== Excerpted records ==
++++++++++
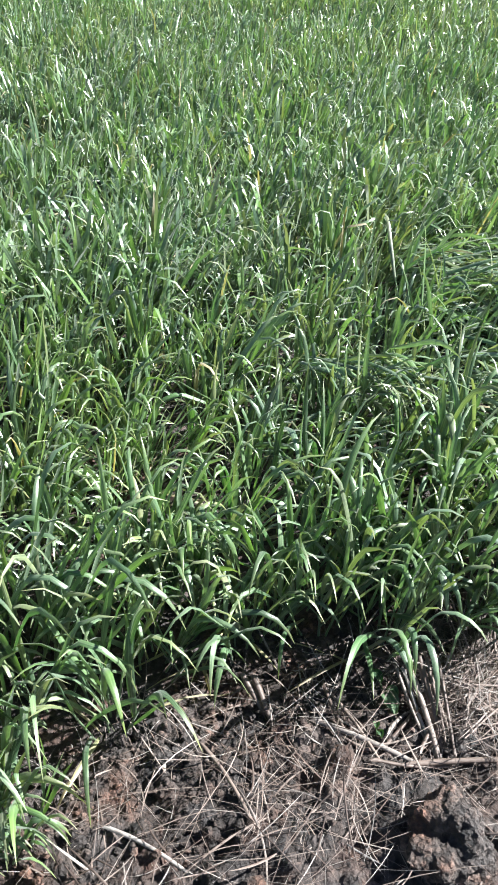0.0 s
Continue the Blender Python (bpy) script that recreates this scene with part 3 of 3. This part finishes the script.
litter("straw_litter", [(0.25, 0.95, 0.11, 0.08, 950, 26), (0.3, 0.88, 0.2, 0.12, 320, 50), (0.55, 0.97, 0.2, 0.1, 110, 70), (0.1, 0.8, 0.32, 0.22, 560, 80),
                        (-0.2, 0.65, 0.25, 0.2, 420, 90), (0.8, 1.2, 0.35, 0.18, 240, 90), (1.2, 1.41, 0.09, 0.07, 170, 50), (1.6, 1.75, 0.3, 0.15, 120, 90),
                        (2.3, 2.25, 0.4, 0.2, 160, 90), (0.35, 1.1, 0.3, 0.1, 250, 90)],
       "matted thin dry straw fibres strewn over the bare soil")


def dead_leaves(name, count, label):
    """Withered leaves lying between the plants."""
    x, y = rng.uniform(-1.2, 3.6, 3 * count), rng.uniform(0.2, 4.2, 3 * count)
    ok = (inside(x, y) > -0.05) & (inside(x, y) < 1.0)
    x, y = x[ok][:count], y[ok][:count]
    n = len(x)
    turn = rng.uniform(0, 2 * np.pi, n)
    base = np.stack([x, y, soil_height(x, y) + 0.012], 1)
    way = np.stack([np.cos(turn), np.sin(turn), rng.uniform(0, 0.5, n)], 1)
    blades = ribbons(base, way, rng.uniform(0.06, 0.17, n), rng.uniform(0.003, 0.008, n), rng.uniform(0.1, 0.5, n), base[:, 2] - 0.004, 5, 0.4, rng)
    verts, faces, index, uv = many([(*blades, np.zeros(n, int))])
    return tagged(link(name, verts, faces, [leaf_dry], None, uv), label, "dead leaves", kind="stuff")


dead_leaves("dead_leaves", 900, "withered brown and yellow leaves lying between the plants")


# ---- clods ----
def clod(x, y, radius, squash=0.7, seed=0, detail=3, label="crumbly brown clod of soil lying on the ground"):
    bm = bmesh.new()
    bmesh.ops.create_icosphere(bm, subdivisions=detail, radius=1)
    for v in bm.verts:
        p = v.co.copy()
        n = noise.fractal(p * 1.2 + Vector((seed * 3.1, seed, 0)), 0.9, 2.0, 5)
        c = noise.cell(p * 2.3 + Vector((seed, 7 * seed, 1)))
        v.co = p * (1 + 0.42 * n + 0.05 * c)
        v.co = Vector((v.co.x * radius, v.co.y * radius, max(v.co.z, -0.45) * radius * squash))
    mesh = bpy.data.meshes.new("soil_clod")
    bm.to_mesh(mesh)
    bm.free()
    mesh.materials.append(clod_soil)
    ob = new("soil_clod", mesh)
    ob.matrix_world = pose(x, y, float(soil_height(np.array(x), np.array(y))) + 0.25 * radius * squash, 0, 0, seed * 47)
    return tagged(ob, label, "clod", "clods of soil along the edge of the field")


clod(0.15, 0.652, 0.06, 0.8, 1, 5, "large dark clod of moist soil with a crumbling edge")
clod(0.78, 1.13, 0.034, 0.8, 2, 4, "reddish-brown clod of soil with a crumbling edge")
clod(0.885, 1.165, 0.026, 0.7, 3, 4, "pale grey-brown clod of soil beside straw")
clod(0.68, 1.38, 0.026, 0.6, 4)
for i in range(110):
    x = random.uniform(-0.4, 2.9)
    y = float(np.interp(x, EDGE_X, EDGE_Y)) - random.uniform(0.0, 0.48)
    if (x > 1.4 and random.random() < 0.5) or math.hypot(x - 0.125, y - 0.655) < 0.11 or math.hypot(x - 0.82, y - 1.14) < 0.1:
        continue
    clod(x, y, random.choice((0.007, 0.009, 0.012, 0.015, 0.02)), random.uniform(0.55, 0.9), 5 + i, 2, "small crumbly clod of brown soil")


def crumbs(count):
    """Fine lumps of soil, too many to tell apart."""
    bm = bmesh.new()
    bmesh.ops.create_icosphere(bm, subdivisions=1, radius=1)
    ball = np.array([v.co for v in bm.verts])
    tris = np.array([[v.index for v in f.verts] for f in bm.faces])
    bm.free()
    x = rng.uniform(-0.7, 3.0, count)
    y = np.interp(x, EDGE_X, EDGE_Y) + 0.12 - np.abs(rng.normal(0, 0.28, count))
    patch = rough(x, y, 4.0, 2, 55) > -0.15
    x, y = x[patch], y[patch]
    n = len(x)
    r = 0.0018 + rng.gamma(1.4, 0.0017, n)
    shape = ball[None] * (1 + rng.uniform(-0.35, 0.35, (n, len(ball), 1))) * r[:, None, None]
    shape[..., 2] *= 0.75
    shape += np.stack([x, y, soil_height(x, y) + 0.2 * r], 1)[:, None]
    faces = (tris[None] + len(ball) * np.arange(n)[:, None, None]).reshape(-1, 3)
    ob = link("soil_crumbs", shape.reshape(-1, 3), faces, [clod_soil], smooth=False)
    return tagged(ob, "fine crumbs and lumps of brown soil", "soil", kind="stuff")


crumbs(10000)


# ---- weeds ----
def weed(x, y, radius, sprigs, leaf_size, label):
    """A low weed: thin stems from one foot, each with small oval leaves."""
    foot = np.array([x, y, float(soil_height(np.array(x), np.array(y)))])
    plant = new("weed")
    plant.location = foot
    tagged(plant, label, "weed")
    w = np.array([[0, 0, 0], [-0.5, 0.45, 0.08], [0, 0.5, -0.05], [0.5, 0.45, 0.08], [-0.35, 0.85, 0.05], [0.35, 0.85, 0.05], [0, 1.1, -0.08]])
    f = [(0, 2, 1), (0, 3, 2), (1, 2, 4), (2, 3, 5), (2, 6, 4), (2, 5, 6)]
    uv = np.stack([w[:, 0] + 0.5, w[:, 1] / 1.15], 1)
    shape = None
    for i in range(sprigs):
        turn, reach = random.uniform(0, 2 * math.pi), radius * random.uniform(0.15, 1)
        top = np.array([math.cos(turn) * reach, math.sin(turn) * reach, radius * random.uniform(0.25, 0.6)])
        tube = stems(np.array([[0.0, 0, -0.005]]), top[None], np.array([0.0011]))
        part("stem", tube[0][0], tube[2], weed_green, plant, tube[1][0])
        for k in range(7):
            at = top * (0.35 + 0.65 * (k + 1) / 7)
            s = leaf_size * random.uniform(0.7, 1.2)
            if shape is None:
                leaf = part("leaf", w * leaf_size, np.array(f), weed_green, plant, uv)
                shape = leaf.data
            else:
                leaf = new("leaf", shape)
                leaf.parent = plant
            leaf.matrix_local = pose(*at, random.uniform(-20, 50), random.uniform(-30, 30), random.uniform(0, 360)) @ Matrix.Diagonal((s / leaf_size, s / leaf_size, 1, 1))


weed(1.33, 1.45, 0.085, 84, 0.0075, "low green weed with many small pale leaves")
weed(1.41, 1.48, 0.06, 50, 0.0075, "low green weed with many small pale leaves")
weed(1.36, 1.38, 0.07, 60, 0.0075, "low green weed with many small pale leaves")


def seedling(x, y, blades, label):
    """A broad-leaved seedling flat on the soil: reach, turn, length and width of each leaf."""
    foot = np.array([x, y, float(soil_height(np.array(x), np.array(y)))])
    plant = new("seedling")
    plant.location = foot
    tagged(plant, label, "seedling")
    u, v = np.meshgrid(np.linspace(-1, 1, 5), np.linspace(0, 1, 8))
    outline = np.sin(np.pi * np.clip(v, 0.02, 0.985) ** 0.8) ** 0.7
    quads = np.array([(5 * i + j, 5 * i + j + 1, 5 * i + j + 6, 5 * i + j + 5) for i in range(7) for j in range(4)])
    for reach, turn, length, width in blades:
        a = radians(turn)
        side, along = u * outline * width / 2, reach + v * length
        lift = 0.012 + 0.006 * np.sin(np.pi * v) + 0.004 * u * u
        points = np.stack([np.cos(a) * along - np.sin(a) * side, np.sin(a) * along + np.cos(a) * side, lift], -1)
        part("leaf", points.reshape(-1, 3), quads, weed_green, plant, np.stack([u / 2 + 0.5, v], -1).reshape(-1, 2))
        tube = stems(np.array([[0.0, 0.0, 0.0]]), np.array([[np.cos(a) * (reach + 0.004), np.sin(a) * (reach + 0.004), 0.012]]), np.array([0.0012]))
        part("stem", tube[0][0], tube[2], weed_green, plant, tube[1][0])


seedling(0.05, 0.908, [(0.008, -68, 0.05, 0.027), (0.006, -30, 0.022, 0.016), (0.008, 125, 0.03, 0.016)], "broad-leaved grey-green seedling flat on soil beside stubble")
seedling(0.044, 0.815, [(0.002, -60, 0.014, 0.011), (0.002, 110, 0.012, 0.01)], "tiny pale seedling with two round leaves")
++++++++++
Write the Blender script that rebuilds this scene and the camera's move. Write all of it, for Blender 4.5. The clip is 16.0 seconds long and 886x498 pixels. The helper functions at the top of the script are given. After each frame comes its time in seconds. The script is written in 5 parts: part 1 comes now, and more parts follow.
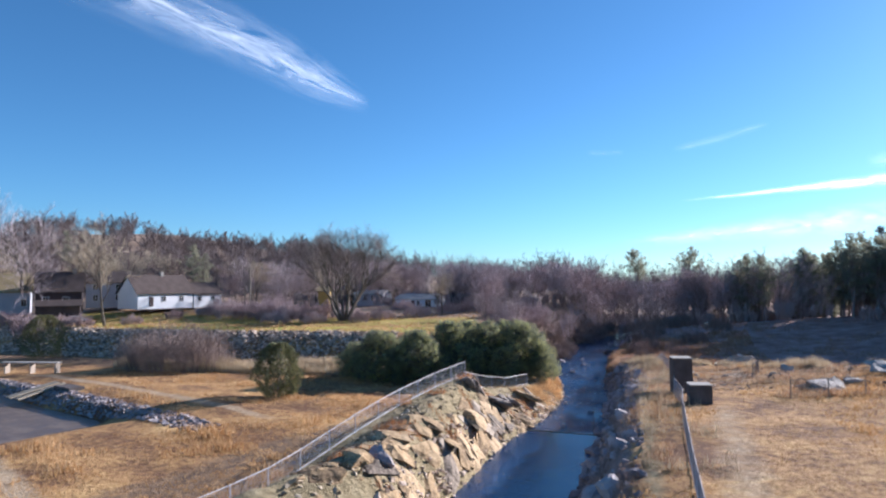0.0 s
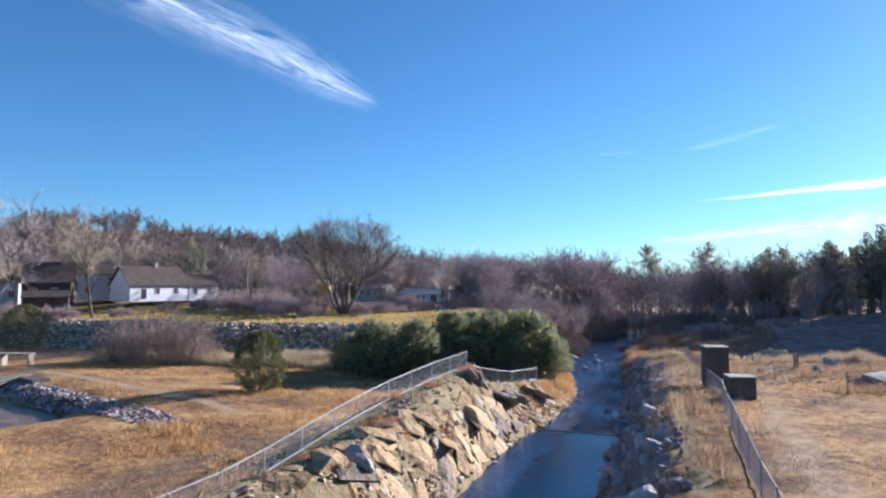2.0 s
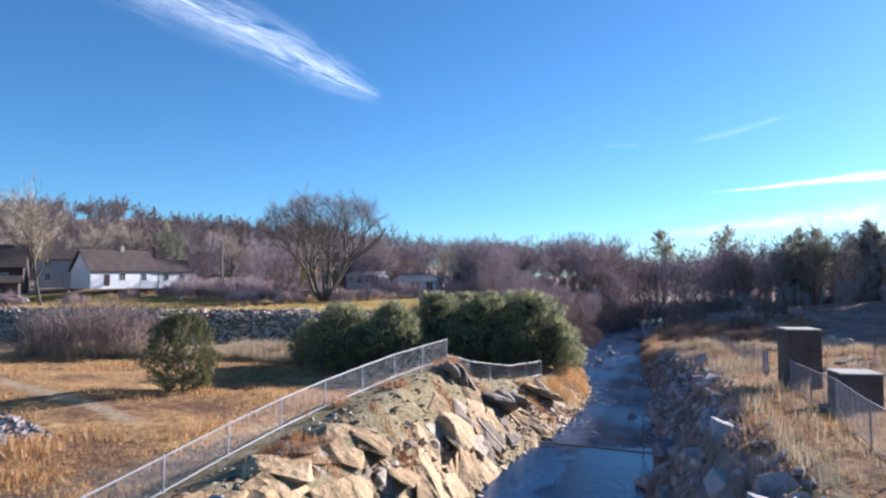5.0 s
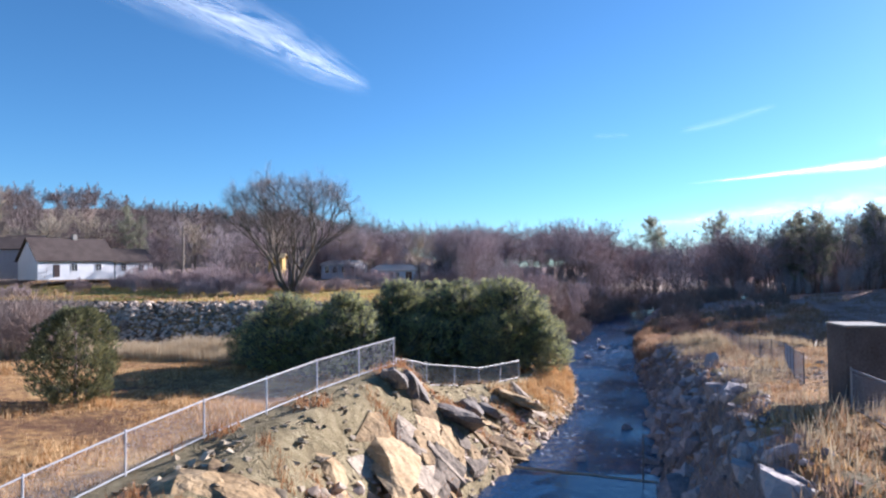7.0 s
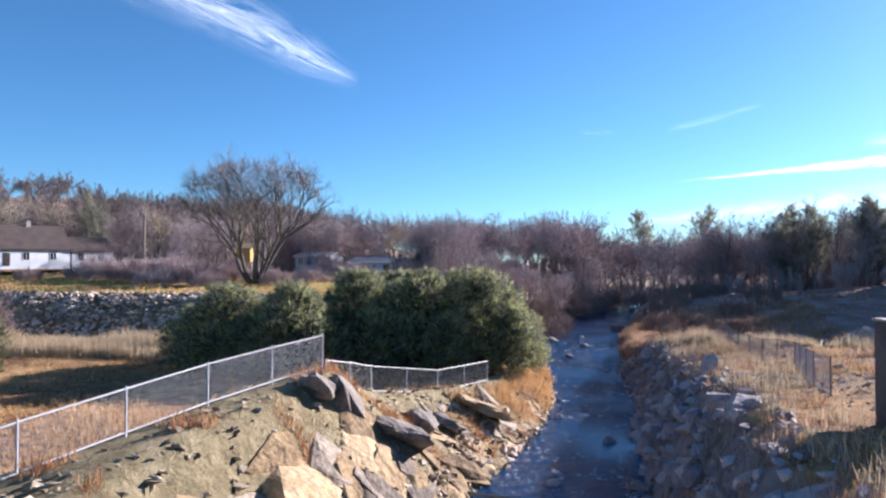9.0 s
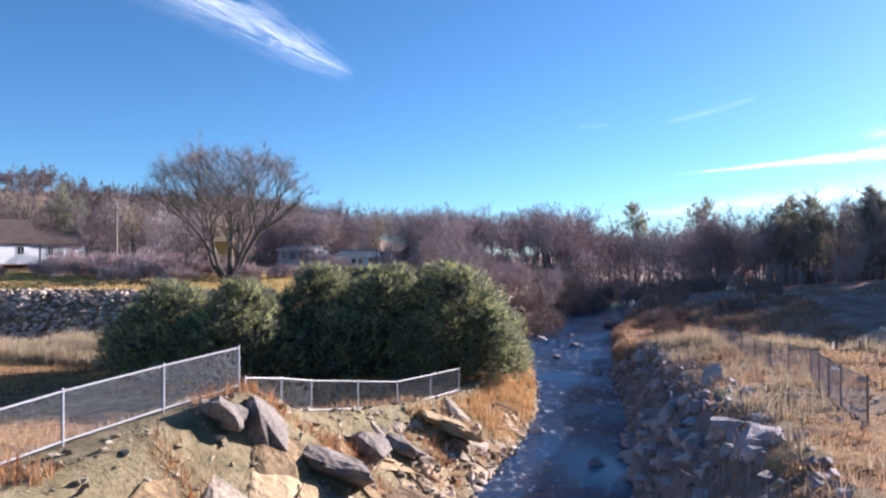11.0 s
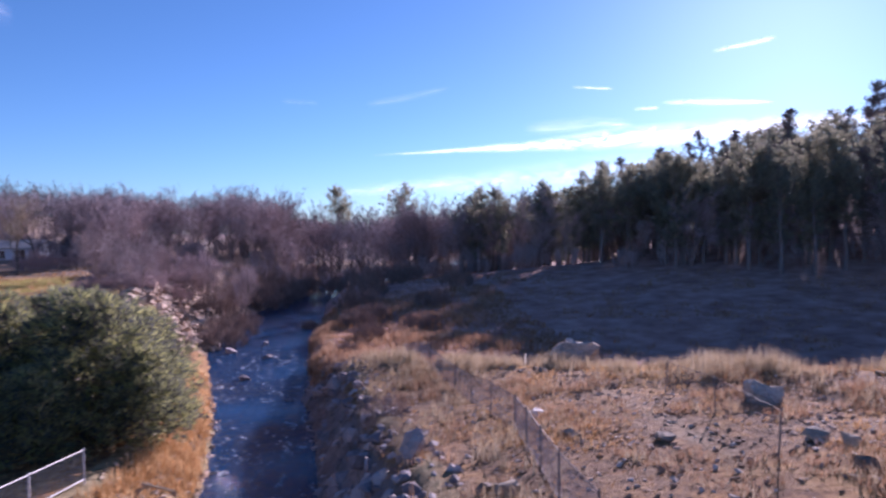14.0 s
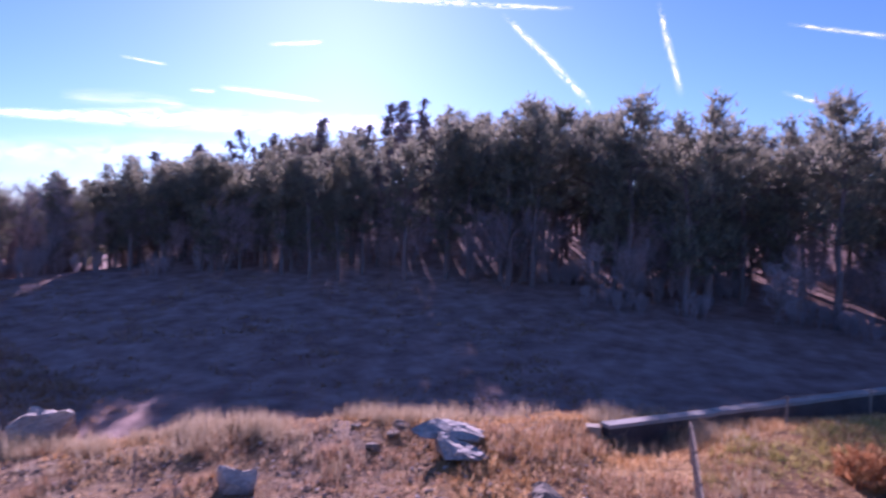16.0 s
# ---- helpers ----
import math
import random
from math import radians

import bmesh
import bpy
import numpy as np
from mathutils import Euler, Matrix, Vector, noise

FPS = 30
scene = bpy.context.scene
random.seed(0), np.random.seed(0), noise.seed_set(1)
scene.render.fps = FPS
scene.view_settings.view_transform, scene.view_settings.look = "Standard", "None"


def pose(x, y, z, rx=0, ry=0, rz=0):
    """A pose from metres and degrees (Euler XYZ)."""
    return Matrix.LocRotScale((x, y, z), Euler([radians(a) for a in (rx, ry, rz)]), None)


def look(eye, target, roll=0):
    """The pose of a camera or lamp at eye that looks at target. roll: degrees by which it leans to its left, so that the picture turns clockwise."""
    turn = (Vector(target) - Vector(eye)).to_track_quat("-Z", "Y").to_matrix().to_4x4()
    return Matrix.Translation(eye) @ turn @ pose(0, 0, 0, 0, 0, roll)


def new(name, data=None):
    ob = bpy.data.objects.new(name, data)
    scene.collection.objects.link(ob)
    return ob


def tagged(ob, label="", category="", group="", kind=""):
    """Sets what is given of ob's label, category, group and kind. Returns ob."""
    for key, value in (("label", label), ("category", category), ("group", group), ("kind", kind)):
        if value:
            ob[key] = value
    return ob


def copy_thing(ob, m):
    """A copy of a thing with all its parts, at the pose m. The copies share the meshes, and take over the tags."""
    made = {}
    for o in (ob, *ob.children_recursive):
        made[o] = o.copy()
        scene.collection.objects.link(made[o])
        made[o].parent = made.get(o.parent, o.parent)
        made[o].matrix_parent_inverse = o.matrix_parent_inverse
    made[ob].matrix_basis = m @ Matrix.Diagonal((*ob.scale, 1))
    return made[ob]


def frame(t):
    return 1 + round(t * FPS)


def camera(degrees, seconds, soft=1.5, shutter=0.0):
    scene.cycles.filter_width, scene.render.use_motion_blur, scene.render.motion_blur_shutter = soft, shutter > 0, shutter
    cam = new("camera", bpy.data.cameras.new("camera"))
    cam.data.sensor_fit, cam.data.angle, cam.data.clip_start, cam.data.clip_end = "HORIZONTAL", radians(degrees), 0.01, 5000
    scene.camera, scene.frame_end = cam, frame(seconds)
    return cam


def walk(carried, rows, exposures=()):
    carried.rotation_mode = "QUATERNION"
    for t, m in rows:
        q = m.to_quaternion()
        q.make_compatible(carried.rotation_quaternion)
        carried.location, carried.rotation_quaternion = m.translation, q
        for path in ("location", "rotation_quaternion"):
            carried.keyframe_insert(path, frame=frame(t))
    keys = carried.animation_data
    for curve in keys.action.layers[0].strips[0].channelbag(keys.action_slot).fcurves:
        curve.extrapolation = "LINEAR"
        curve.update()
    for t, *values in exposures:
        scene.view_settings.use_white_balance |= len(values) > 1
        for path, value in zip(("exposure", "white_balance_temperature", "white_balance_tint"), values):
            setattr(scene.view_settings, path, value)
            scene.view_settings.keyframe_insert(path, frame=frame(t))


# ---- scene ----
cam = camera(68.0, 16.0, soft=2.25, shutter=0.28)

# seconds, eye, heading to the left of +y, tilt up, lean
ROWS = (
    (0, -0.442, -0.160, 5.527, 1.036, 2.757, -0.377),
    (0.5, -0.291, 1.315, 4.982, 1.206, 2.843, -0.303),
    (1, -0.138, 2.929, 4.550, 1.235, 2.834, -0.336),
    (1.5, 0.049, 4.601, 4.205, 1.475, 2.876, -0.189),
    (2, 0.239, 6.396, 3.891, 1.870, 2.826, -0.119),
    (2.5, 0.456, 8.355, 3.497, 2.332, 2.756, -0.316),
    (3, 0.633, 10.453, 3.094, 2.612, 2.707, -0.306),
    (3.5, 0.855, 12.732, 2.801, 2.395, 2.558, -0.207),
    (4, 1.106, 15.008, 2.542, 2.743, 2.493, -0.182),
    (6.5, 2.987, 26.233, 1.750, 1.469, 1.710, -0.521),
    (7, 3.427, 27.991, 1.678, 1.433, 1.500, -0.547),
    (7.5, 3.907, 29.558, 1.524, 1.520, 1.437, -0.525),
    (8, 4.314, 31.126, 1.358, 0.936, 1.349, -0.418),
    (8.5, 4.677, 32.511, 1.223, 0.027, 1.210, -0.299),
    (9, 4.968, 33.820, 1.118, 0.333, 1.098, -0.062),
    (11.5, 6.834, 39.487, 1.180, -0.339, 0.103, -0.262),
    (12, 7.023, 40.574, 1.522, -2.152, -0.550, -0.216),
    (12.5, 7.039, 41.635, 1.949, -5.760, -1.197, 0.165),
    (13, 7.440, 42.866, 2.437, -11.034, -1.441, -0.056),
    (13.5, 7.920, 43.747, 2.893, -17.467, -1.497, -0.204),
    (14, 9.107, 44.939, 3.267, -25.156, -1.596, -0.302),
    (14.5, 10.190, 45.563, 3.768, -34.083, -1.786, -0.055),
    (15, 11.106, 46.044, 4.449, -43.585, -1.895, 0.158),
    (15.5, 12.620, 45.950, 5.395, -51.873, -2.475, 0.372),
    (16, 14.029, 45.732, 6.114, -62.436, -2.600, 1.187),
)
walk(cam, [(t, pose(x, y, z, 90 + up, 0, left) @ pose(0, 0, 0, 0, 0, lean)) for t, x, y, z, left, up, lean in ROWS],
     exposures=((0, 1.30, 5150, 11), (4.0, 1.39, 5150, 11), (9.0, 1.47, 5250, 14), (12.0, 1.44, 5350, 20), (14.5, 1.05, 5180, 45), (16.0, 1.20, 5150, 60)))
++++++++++
== Description of the task ==
Skip every picture. Repeat the lines from the one with "Write the Blender" through the one with "scene = bpy.context.scene", both ends included.

== The result ==
Write the Blender script that rebuilds this scene and the camera's move. Write all of it, for Blender 4.5. The clip is 16.0 seconds long and 886x498 pixels. The helper functions at the top of the script are given. After each frame comes its time in seconds. The script is written in 5 parts: part 1 comes now, and more parts follow.
0.0 s
2.0 s
5.0 s
7.0 s
9.0 s
11.0 s
14.0 s
16.0 s
# ---- helpers ----
import math
import random
from math import radians

import bmesh
import bpy
import numpy as np
from mathutils import Euler, Matrix, Vector, noise

FPS = 30
scene = bpy.context.scene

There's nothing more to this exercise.